On 13 August 1832,The Pennsylvanian Advocate was started by James Wilson (paternal grandfather of U.S. President Woodrow Wilson), then of Steubenville, Ohio. He announced in his prospectus that he would promote protectionism, internal improvements, a sound currency, the independence of Congress and the preservation of the Union, which, at that time, was threatened by a faction in South Carolina and elsewhere in the South. Important to all of these missions, the editor believed, was to defeat the re-election of President Andrew Jackson.

The first few issues were printed on a weekly basis at Steubenville and sent to Pittsburgh for distribution. Very soon, Wilson had a press set up in a Pittsburgh office and began turning out a thrice-weekly edition. According to William Bayard Hale, the press was the first west of the Allegheny Mountains that could print a double-page form (one side of a whole sheet) at one impression.

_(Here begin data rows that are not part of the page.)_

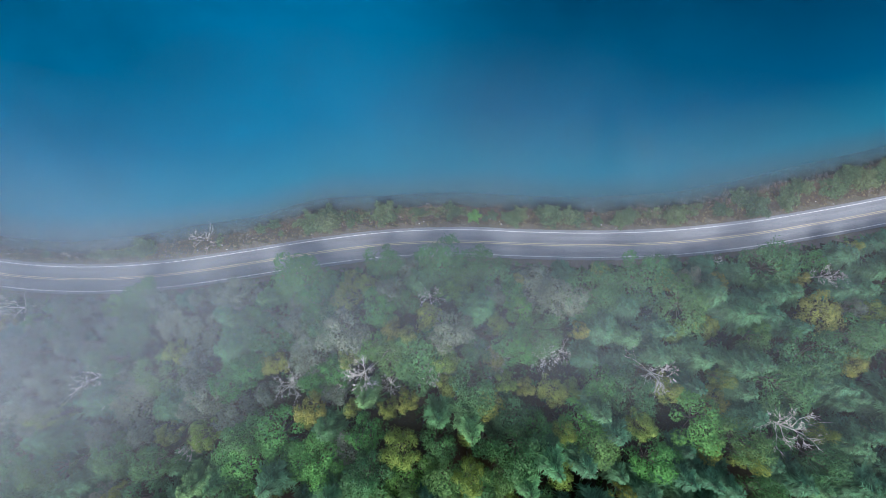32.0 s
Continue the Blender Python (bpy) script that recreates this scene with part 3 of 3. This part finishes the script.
for x, y, r in [(-86.4, 72.7, 4.6), (-81.5, 68.0, 4.4), (-78.3, 65.5, 3.4), (-93.2, 61.0, 3.8), (-103.0, 66.5, 3.2), (-108.0, 70.0, 3.0), (-60.5, 53.0, 3.4), (-57.8, 51.2, 3.9), (-54.8, 51.0, 3.4), (-52.7, 50.0, 3.8), (-48.8, 48.2, 4.1), (-46.3, 47.3, 3.8), (-43.0, 45.4, 3.9), (-44.7, 45.3, 3.3), (-34.2, 38.8, 3.8), (-99.7, 91.0, 5.1), (-105.9, 94.2, 5.2), (-111.5, 96.2, 4.9), (-96.0, 87.0, 3.8), (8.5, 15.4, 3.8), (23.8, 11.5, 5.3), (22.6, 15.5, 3.6), (37.5, 13.5, 3.6), (47.0, 13.5, 3.8), (60.0, 10.5, 3.6), (-3.0, 30.9, 3.0), (33.7, 29.7, 3.2), (42.7, 30.8, 3.0), (90.7, 27.6, 3.0), (80.8, 28.7, 2.5), (178.1, 43.9, 3.6), (45.4, 28.7, 2.5)]:
    dice.choice(shrubs).plant(x, y, r * 1.05)
for x, y, r in [(161.6, 37.1, 3.9), (117.9, 28.4, 3.3), (-89.5, 78.3, 3.7), (-81.3, 72.9, 2.5), (212.0, 56.6, 3.6), (274.2, 72.1, 3.8), (309.8, 80.2, 3.2), (294.6, 75.6, 2.4), (264.4, 69.1, 2.1), (207.5, 55.3, 3.2), (227.3, 62.4, 3.2), (340.4, 92.5, 3.0), (352.4, 98.5, 3.2), (361.5, 103.1, 3.2), (346.0, 97.0, 2.4), (357.0, 103.0, 2.6), (331.9, 88.2, 3.4), (48.7, 29.2, 3.0), (22.6, 28.4, 2.5), (20.9, 29.6, 1.8), (218.5, 59.5, 1.9), (235.5, 64.5, 1.8), (282.5, 73.5, 2.1), (288.0, 74.0, 1.5), (322.0, 85.0, 2.4), (366.0, 106.0, 2.5)]:
    dice.choice(bushes).plant(x, y, r)
for x, y, r in [(-64.9, 55.6, 2.7), (-11.8, 30.1, 1.9), (253.0, 67.4, 2.6)]:
    bright[0].plant(x, y, r)

stand(willows, 59.8, 30.2, 9.4, 0)
stand(dulls, 331.9, 69.8, 16.0, 6.5, "large grey-green alder with pale twigs beside the road")
for x in (24, 29, 33, 38, 43, 48, 53, 57, 75, 100, 236, 243):
    k = int(np.argmin(np.abs(centre[:, 0] - x)))
    spot = centre[k] + dice.uniform(7.5, 9.5) * north[k]
    dice.choice(brown_shrubs).plant(spot[0], spot[1], dice.uniform(3.0, 4.4))

# the rest of the forest, filled in between
tries, planted = 0, 0
while tries < 30000 and planted < 930:
    tries += 1
    x, y = dice.uniform(-150, 395), dice.uniform(-62, 110)
    s = float(beside(x, y))
    if s > -6.8 or y < float(np.interp(x, [-150, -28, 115, 230, 300, 395], [-20, -46, -53, -52, -30, 8])):
        continue
    near = max(0.0, min(1.0, (-s - 8.0) / 14.0))
    r = dice.uniform(3.3, 5.6) * (0.75 + 0.25 * near)
    if any((x - a) ** 2 + (y - b) ** 2 < (r * 0.62 + c) ** 2 for a, b, c in STANDING):
        continue
    planted += 1
    conifer = np.interp(x, [-60, 0, 60, 140, 220, 265, 295], [0.86, 0.66, 0.3, 0.14, 0.08, 0.15, 0.55])
    if s < -32 and 100 < x < 250:
        conifer += 0.28
    gold = np.interp(x, [-60, 60, 160, 215, 250, 300, 330], [0.05, 0.07, 0.07, 0.12, 0.27, 0.27, 0.2])
    pale = np.interp(x, [20, 60, 200, 240, 380], [0.1, 0.8, 0.8, 0.3, 0.2]) + (0.45 if s > -24 and x > 190 else 0.0)
    pale *= 0.2 if s < -40 else 1.0
    pick = dice.random()
    h = dice.uniform(15, 27) * (0.55 + 0.45 * near)
    if pick < conifer:
        h *= 1.15
        stand(blues if 60 < x < 200 or x > 280 else dice.choice((firs, firs, firs, blues)), x, y, h, r)
    elif pick < conifer + gold:
        stand(yellows, x, y, h * 0.92, r)
    elif pick > 0.985 and not 20 < x < 195:
        stand(snags, x, y, h * 0.9, 0)
    else:
        stand(greens if dice.random() < np.interp(x, [0, 35, 65, 190, 215, 290, 330], [0.7, 0.35, 0.06, 0.06, 0.25, 0.3, 0.12]) else silvers if dice.random() < pale else dulls, x, y, h, r)

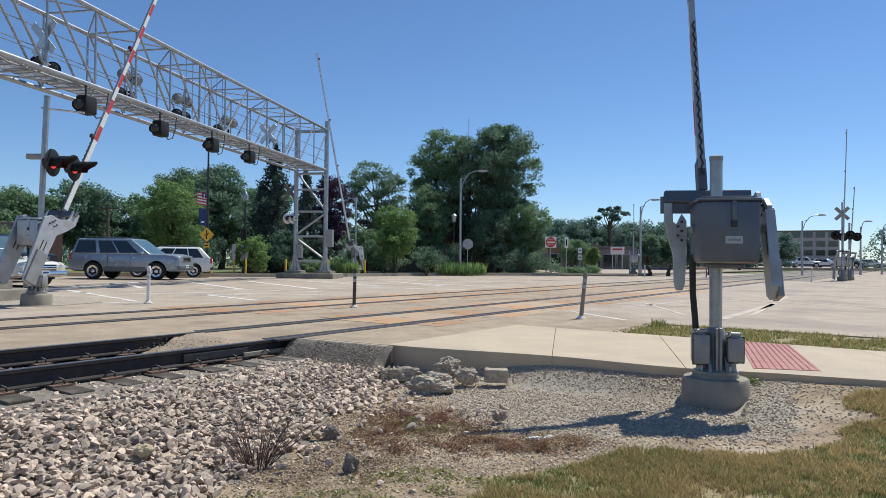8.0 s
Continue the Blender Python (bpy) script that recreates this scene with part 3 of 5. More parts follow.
def crossbuck(parent, m, mat="white", size=1.22):
    """Two crossed boards; the face looks along local x of m."""
    for sgn, off in ((1, 0.012), (-1, -0.012)):
        bm = add_box(bm_new(), (0.016, 0.22, size), m @ Matrix.Translation((off, 0, 0)) @ pose(0, 0, 0, sgn * 45, 0, 0), 0.004)
        part("crossbuck_board", bm, mat, parent, smooth=False)


PLATE_NEAR = [(-0.66, -0.04), (-0.60, 0.08), (-0.50, 0.12), (0.18, 0.14), (0.28, 0.06), (0.34, -0.14), (0.45, -0.17), (0.45, -0.29), (0.30, -0.30), (0.18, -0.13), (-0.30, -0.13), (-0.60, -0.12)]
PLATE_FAR = [(-1.24, -0.10), (-1.20, 0.12), (-1.06, 0.17), (-0.15, 0.25), (0.22, 0.27), (0.35, 0.10), (0.38, -0.15), (0.50, -0.36), (0.74, -0.40), (0.74, -0.60), (0.45, -0.60), (0.22, -0.42), (0.02, -0.22), (-1.18, -0.18)]


def build_gate(m, mast_h, arm_len, lift, words, lens=None, plain=False, light_z=None, light_az=(), pivot=1.74, near=False, group="crossing gates", crossing_sign=None, lean=0.0):
    """Gate whose arm, when down, points along local x. lift: degrees by which it is raised."""
    root = thing("crossing_gate", m, words, "crossing gate", group)
    inv = m.inverted()
    r = 0.058 if near else 0.062
    part("foundation", add_lathe(bm_new(), [(0.315, -0.15), (0.31, 0.02), (0.30, 0.225), (0.285, 0.25), (0.21, 0.255), (0.205, 0.285), (0.10, 0.285)], None, 40), "concrete", root, "round concrete foundation")
    part("mast", add_tube(bm_new(), (0, 0, 0.28), (mast_h * math.sin(radians(lean)), 0, mast_h), r, seg=22), "galv", root, "grey metal mast")
    part("mast_cap", add_lathe(bm_new(), [(r + 0.004, mast_h - 0.045), (r + 0.006, mast_h), (0.02, mast_h + 0.012)], None, 20), "cast_grey", root)
    # split cast base with two round-cornered housings
    base = part("cast_base", add_lathe(bm_new(), [(0.20, 0.285), (0.205, 0.315), (0.13, 0.34), (0.085, 0.40), (0.082, 0.70), (0.066, 0.72)], None, 20), "cast_grey", root)
    for sgn in (-1, 1):
        part("base_flange", add_box(bm_new(), (0.16, 0.026, 0.42), Matrix.Translation((-0.075, sgn * 0.016, 0.515)), 0.008), "cast_grey", base, smooth=False)
        part("base_rib", add_prism(bm_new(), [(-0.19, 0.30), (-0.06, 0.30), (-0.06, 0.46), (-0.10, 0.44)], 0.03, Matrix.Translation((0, sgn * 0.075, 0)), 0.005), "cast_grey", base, smooth=False)
        hgt = 0.33 if sgn > 0 else 0.28
        jb = part("junction_box", add_box(bm_new(), (0.21, 0.14, hgt), Matrix.Translation((-0.03, sgn * 0.15, 0.53)), 0.045), "cast_grey", root, "cast housing with rounded corners")
        part("lid", add_box(bm_new(), (0.03, 0.15, hgt - 0.05), Matrix.Translation((-0.14, sgn * 0.152, 0.525)), 0.02), "cast_grey", jb)
        part("gasket", add_box(bm_new(), (0.010, 0.157, hgt - 0.03), Matrix.Translation((-0.118, sgn * 0.152, 0.525)), 0.003), "black_steel", jb, smooth=False)
        part("neck", add_tube(bm_new(), (-0.03, sgn * 0.13, 0.30), (-0.03, sgn * 0.13, 0.41), 0.055, 0.045, 14), "cast_grey", jb)
        part("hinge_pin", add_tube(bm_new(), (-0.12, sgn * 0.11, 0.53 + hgt / 2), (-0.12, sgn * 0.19, 0.53 + hgt / 2), 0.018, seg=10), "galv", jb)
        for dy in (-0.05, 0.05):
            part("lid_bolt", add_tube(bm_new(), (-0.09, sgn * 0.15 + dy, 0.53 + hgt / 2 - 0.01), (-0.09, sgn * 0.15 + dy, 0.53 + hgt / 2 + 0.02), 0.012, seg=6), "galv", jb)
    for k in range(4):
        c = (0.17 * math.cos(0.6 + k * 1.57), 0.17 * math.sin(0.6 + k * 1.57))
        part("anchor_bolt", add_tube(bm_new(), (*c, 0.30), (*c, 0.37), 0.016, seg=6), "galv", root)
    # black conduit
    add = [(-0.02, 0.18, 0.66), (-0.02, 0.19, 0.80), (-0.04, 0.215, 1.05), (-0.08, 0.225, 1.30), (-0.1, 0.22, pivot - 0.24)]
    part("conduit", add_path(bm_new(), add, 0.030, 10), "rubber", root, "black flexible conduit")
    part("conduit_nut", add_tube(bm_new(), (-0.02, 0.18, 0.64), (-0.02, 0.183, 0.70), 0.042, seg=8), "galv", root)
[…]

Born during the Bank War, the paper met controversy early on when Jacksonian newspapers accused it of accepting payments from the United States Bank to publish pro-Bank propaganda. It was reported that a letter intended for James Wilson was mistakenly received by another man of the same name, who opened it and found a large check from Nicholas Biddle, the Bank's president. Wilson published an affidavit denying that he had been bribed or corrupted.

With the Advocate about a year old and on firm footing, Wilson returned to Steubenville, leaving the paper to be carried on by his eldest son William Duane Wilson, at first in partnership with Alfred W. Marks. Upon this change the paper issued its first daily edition under the name Pennsylvania Advocate and Pittsburgh Daily Advertiser.